**Data provided**
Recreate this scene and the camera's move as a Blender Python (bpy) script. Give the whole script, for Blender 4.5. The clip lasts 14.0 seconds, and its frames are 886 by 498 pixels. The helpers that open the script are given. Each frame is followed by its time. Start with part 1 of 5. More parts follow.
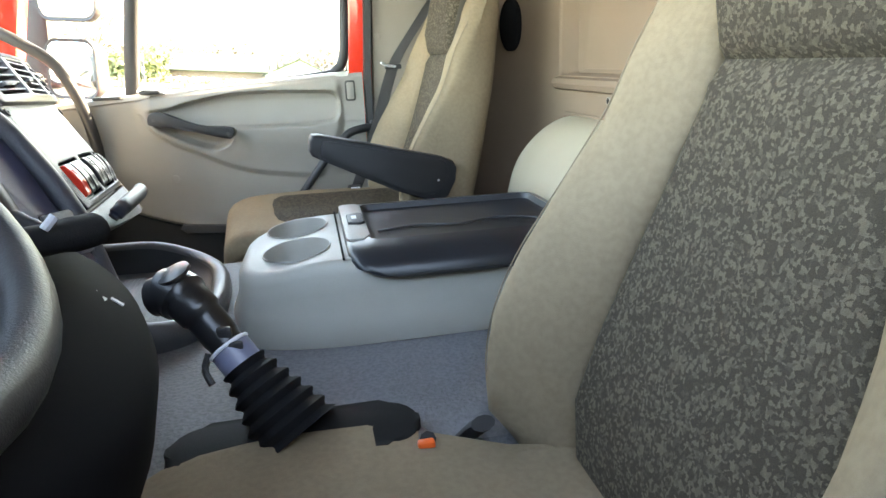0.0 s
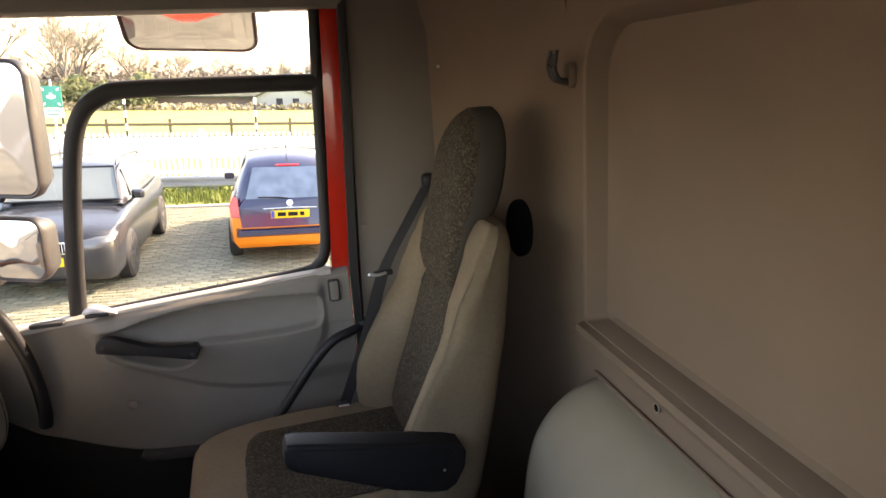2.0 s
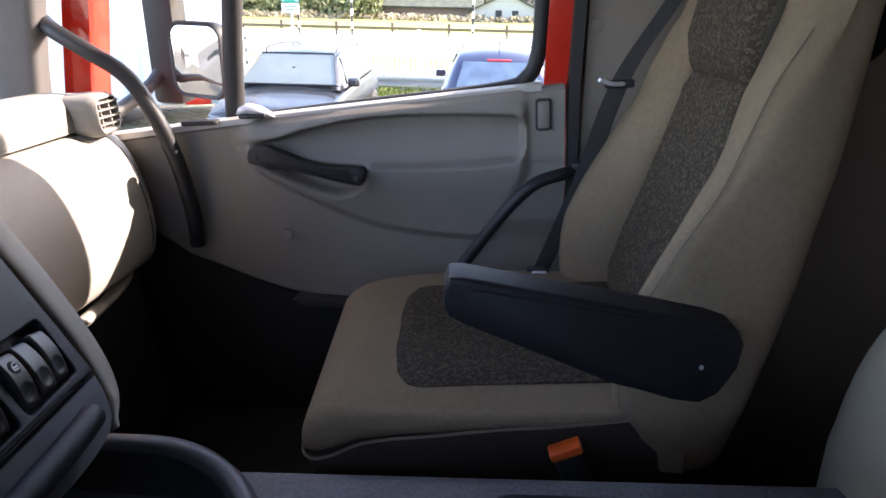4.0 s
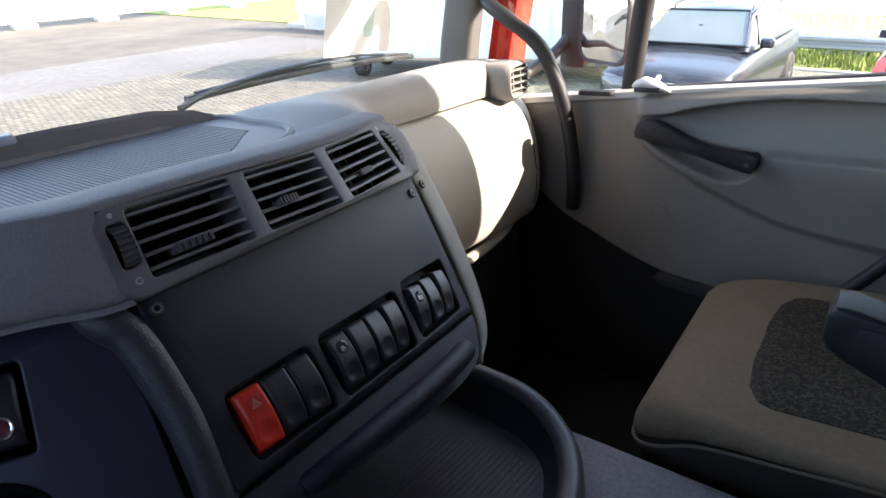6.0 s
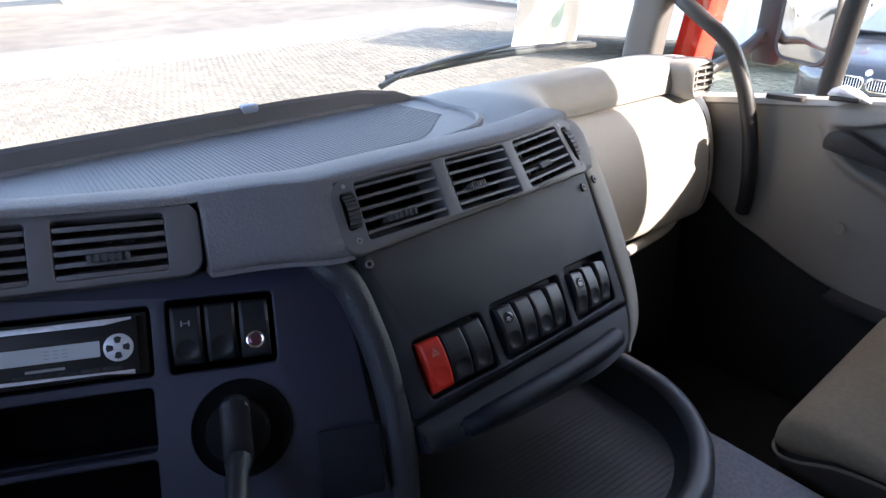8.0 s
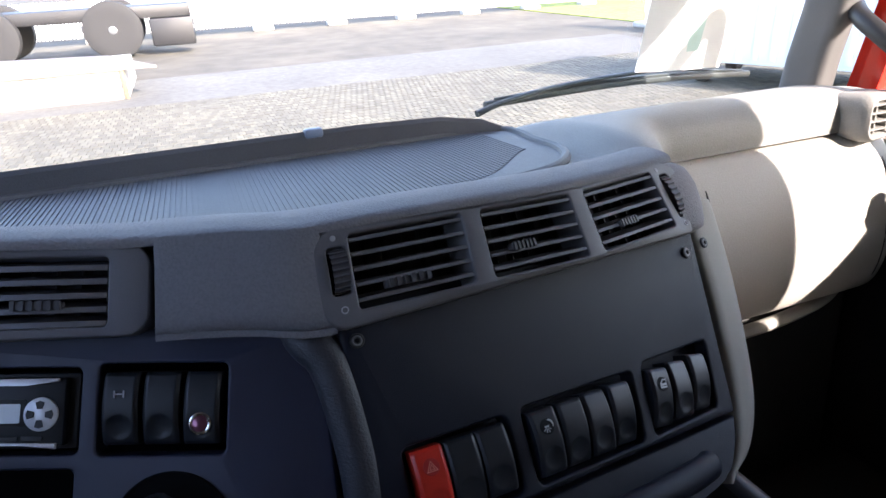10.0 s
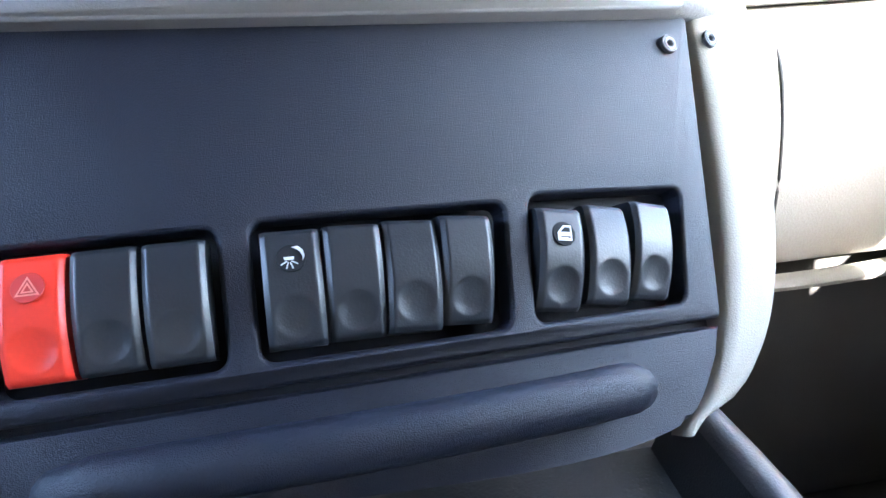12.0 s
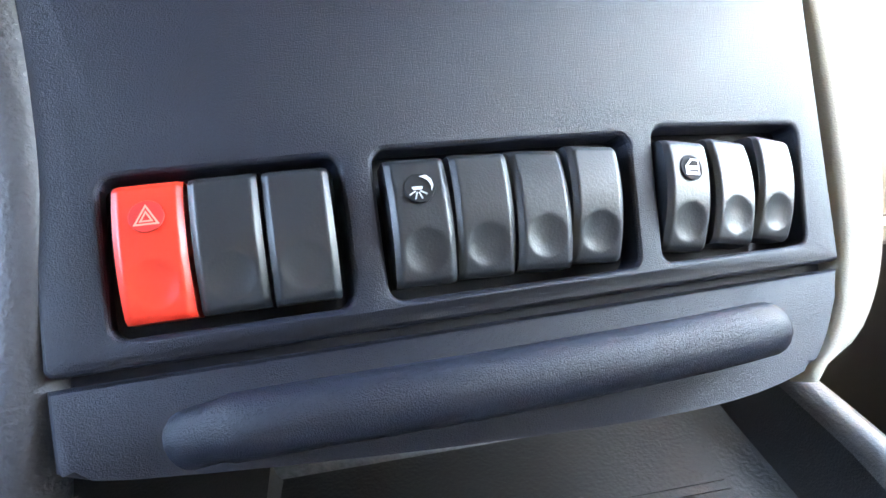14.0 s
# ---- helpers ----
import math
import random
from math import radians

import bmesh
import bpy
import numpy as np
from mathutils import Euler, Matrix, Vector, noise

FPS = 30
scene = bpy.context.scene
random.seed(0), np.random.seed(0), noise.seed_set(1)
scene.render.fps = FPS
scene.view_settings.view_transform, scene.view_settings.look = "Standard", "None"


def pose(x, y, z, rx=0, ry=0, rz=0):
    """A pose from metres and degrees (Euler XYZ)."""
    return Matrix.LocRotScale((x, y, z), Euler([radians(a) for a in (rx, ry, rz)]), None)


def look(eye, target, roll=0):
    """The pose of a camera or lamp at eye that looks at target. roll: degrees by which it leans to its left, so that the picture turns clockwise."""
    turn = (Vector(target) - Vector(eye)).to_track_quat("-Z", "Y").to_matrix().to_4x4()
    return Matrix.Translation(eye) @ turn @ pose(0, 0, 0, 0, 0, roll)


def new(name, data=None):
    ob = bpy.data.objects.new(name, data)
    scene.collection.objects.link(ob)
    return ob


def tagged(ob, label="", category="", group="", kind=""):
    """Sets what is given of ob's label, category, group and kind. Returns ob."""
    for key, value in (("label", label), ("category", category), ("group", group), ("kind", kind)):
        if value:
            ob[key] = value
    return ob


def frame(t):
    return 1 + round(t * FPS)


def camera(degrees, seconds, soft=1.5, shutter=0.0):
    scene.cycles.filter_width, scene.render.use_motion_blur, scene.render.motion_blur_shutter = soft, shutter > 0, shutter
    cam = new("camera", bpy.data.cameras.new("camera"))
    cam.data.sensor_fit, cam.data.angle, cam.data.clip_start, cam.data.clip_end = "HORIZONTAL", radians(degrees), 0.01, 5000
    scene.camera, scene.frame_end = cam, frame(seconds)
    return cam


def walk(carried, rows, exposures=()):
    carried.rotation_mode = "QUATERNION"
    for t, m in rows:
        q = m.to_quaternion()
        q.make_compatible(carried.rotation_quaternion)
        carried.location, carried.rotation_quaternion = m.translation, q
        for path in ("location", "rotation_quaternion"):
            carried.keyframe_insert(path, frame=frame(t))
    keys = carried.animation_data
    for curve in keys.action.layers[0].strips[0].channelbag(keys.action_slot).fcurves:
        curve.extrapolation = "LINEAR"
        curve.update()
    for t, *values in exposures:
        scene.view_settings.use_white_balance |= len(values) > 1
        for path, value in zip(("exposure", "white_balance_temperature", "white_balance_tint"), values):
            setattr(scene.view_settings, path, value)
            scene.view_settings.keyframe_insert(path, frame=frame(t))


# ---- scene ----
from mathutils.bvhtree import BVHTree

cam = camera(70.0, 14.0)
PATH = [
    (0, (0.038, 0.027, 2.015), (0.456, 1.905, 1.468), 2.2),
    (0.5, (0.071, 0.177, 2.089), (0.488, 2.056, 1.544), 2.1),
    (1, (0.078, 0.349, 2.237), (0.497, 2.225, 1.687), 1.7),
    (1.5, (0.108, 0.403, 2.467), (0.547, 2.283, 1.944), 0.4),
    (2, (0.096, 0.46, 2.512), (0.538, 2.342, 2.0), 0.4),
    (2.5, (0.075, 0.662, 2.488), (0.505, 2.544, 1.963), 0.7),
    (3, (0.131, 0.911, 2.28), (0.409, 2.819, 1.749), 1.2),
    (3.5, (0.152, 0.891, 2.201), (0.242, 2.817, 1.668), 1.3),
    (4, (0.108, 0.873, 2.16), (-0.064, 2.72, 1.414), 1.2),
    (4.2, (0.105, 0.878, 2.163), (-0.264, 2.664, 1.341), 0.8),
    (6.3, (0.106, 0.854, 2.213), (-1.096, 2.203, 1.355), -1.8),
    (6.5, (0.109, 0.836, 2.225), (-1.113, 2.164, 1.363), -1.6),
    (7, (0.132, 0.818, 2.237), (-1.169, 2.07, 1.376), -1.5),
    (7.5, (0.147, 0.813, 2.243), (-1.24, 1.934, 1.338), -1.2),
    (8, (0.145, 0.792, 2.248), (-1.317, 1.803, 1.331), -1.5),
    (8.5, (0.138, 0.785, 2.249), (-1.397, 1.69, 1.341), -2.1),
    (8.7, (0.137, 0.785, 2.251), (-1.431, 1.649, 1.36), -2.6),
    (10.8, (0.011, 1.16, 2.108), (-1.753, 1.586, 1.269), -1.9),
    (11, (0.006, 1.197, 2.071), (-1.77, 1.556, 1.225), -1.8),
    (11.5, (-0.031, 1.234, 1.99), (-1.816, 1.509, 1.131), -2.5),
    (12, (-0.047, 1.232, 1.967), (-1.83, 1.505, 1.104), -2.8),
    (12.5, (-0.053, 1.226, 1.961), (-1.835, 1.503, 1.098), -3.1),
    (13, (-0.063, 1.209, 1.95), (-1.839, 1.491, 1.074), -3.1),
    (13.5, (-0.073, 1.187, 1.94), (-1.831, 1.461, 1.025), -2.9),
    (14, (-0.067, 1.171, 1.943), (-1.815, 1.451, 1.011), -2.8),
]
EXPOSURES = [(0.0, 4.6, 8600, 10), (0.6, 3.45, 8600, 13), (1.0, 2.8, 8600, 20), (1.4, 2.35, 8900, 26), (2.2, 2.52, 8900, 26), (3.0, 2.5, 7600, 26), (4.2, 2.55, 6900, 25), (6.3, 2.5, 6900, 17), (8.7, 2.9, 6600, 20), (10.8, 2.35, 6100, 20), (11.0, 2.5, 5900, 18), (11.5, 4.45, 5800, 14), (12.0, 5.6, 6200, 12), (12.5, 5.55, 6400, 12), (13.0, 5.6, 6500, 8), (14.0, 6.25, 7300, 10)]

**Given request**
Leave out all pictures, then copy the remaining material exactly.

**Result**
Recreate this scene and the camera's move as a Blender Python (bpy) script. Give the whole script, for Blender 4.5. The clip lasts 14.0 seconds, and its frames are 886 by 498 pixels. The helpers that open the script are given. Each frame is followed by its time. Start with part 1 of 5. More parts follow.
0.0 s
2.0 s
4.0 s
6.0 s
8.0 s
10.0 s
12.0 s
14.0 s
# ---- helpers ----
import math
import random
from math import radians

import bmesh
import bpy
import numpy as np
from mathutils import Euler, Matrix, Vector, noise

FPS = 30
scene = bpy.context.scene
random.seed(0), np.random.seed(0), noise.seed_set(1)
scene.render.fps = FPS
scene.view_settings.view_transform, scene.view_settings.look = "Standard", "None"


def pose(x, y, z, rx=0, ry=0, rz=0):
    """A pose from metres and degrees (Euler XYZ)."""
    return Matrix.LocRotScale((x, y, z), Euler([radians(a) for a in (rx, ry, rz)]), None)


def look(eye, target, roll=0):
    """The pose of a camera or lamp at eye that looks at target. roll: degrees by which it leans to its left, so that the picture turns clockwise."""
    turn = (Vector(target) - Vector(eye)).to_track_quat("-Z", "Y").to_matrix().to_4x4()
    return Matrix.Translation(eye) @ turn @ pose(0, 0, 0, 0, 0, roll)


def new(name, data=None):
    ob = bpy.data.objects.new(name, data)
    scene.collection.objects.link(ob)
    return ob


def tagged(ob, label="", category="", group="", kind=""):
    """Sets what is given of ob's label, category, group and kind. Returns ob."""
    for key, value in (("label", label), ("category", category), ("group", group), ("kind", kind)):
        if value:
            ob[key] = value
    return ob


def frame(t):
    return 1 + round(t * FPS)


def camera(degrees, seconds, soft=1.5, shutter=0.0):
    scene.cycles.filter_width, scene.render.use_motion_blur, scene.render.motion_blur_shutter = soft, shutter > 0, shutter
    cam = new("camera", bpy.data.cameras.new("camera"))
    cam.data.sensor_fit, cam.data.angle, cam.data.clip_start, cam.data.clip_end = "HORIZONTAL", radians(degrees), 0.01, 5000
    scene.camera, scene.frame_end = cam, frame(seconds)
    return cam


def walk(carried, rows, exposures=()):
    carried.rotation_mode = "QUATERNION"
    for t, m in rows:
        q = m.to_quaternion()
        q.make_compatible(carried.rotation_quaternion)
        carried.location, carried.rotation_quaternion = m.translation, q
        for path in ("location", "rotation_quaternion"):
            carried.keyframe_insert(path, frame=frame(t))
    keys = carried.animation_data
    for curve in keys.action.layers[0].strips[0].channelbag(keys.action_slot).fcurves:
        curve.extrapolation = "LINEAR"
        curve.update()
    for t, *values in exposures:
        scene.view_settings.use_white_balance |= len(values) > 1
        for path, value in zip(("exposure", "white_balance_temperature", "white_balance_tint"), values):
            setattr(scene.view_settings, path, value)
            scene.view_settings.keyframe_insert(path, frame=frame(t))


# ---- scene ----
from mathutils.bvhtree import BVHTree

cam = camera(70.0, 14.0)
PATH = [
    (0, (0.038, 0.027, 2.015), (0.456, 1.905, 1.468), 2.2),
    (0.5, (0.071, 0.177, 2.089), (0.488, 2.056, 1.544), 2.1),
    (1, (0.078, 0.349, 2.237), (0.497, 2.225, 1.687), 1.7),
    (1.5, (0.108, 0.403, 2.467), (0.547, 2.283, 1.944), 0.4),
    (2, (0.096, 0.46, 2.512), (0.538, 2.342, 2.0), 0.4),
    (2.5, (0.075, 0.662, 2.488), (0.505, 2.544, 1.963), 0.7),
    (3, (0.131, 0.911, 2.28), (0.409, 2.819, 1.749), 1.2),
    (3.5, (0.152, 0.891, 2.201), (0.242, 2.817, 1.668), 1.3),
    (4, (0.108, 0.873, 2.16), (-0.064, 2.72, 1.414), 1.2),
    (4.2, (0.105, 0.878, 2.163), (-0.264, 2.664, 1.341), 0.8),
    (6.3, (0.106, 0.854, 2.213), (-1.096, 2.203, 1.355), -1.8),
    (6.5, (0.109, 0.836, 2.225), (-1.113, 2.164, 1.363), -1.6),
    (7, (0.132, 0.818, 2.237), (-1.169, 2.07, 1.376), -1.5),
    (7.5, (0.147, 0.813, 2.243), (-1.24, 1.934, 1.338), -1.2),
    (8, (0.145, 0.792, 2.248), (-1.317, 1.803, 1.331), -1.5),
    (8.5, (0.138, 0.785, 2.249), (-1.397, 1.69, 1.341), -2.1),
    (8.7, (0.137, 0.785, 2.251), (-1.431, 1.649, 1.36), -2.6),
    (10.8, (0.011, 1.16, 2.108), (-1.753, 1.586, 1.269), -1.9),
    (11, (0.006, 1.197, 2.071), (-1.77, 1.556, 1.225), -1.8),
    (11.5, (-0.031, 1.234, 1.99), (-1.816, 1.509, 1.131), -2.5),
    (12, (-0.047, 1.232, 1.967), (-1.83, 1.505, 1.104), -2.8),
    (12.5, (-0.053, 1.226, 1.961), (-1.835, 1.503, 1.098), -3.1),
    (13, (-0.063, 1.209, 1.95), (-1.839, 1.491, 1.074), -3.1),
    (13.5, (-0.073, 1.187, 1.94), (-1.831, 1.461, 1.025), -2.9),
    (14, (-0.067, 1.171, 1.943), (-1.815, 1.451, 1.011), -2.8),
]
EXPOSURES = [(0.0, 4.6, 8600, 10), (0.6, 3.45, 8600, 13), (1.0, 2.8, 8600, 20), (1.4, 2.35, 8900, 26), (2.2, 2.52, 8900, 26), (3.0, 2.5, 7600, 26), (4.2, 2.55, 6900, 25), (6.3, 2.5, 6900, 17), (8.7, 2.9, 6600, 20), (10.8, 2.35, 6100, 20), (11.0, 2.5, 5900, 18), (11.5, 4.45, 5800, 14), (12.0, 5.6, 6200, 12), (12.5, 5.55, 6400, 12), (13.0, 5.6, 6500, 8), (14.0, 6.25, 7300, 10)]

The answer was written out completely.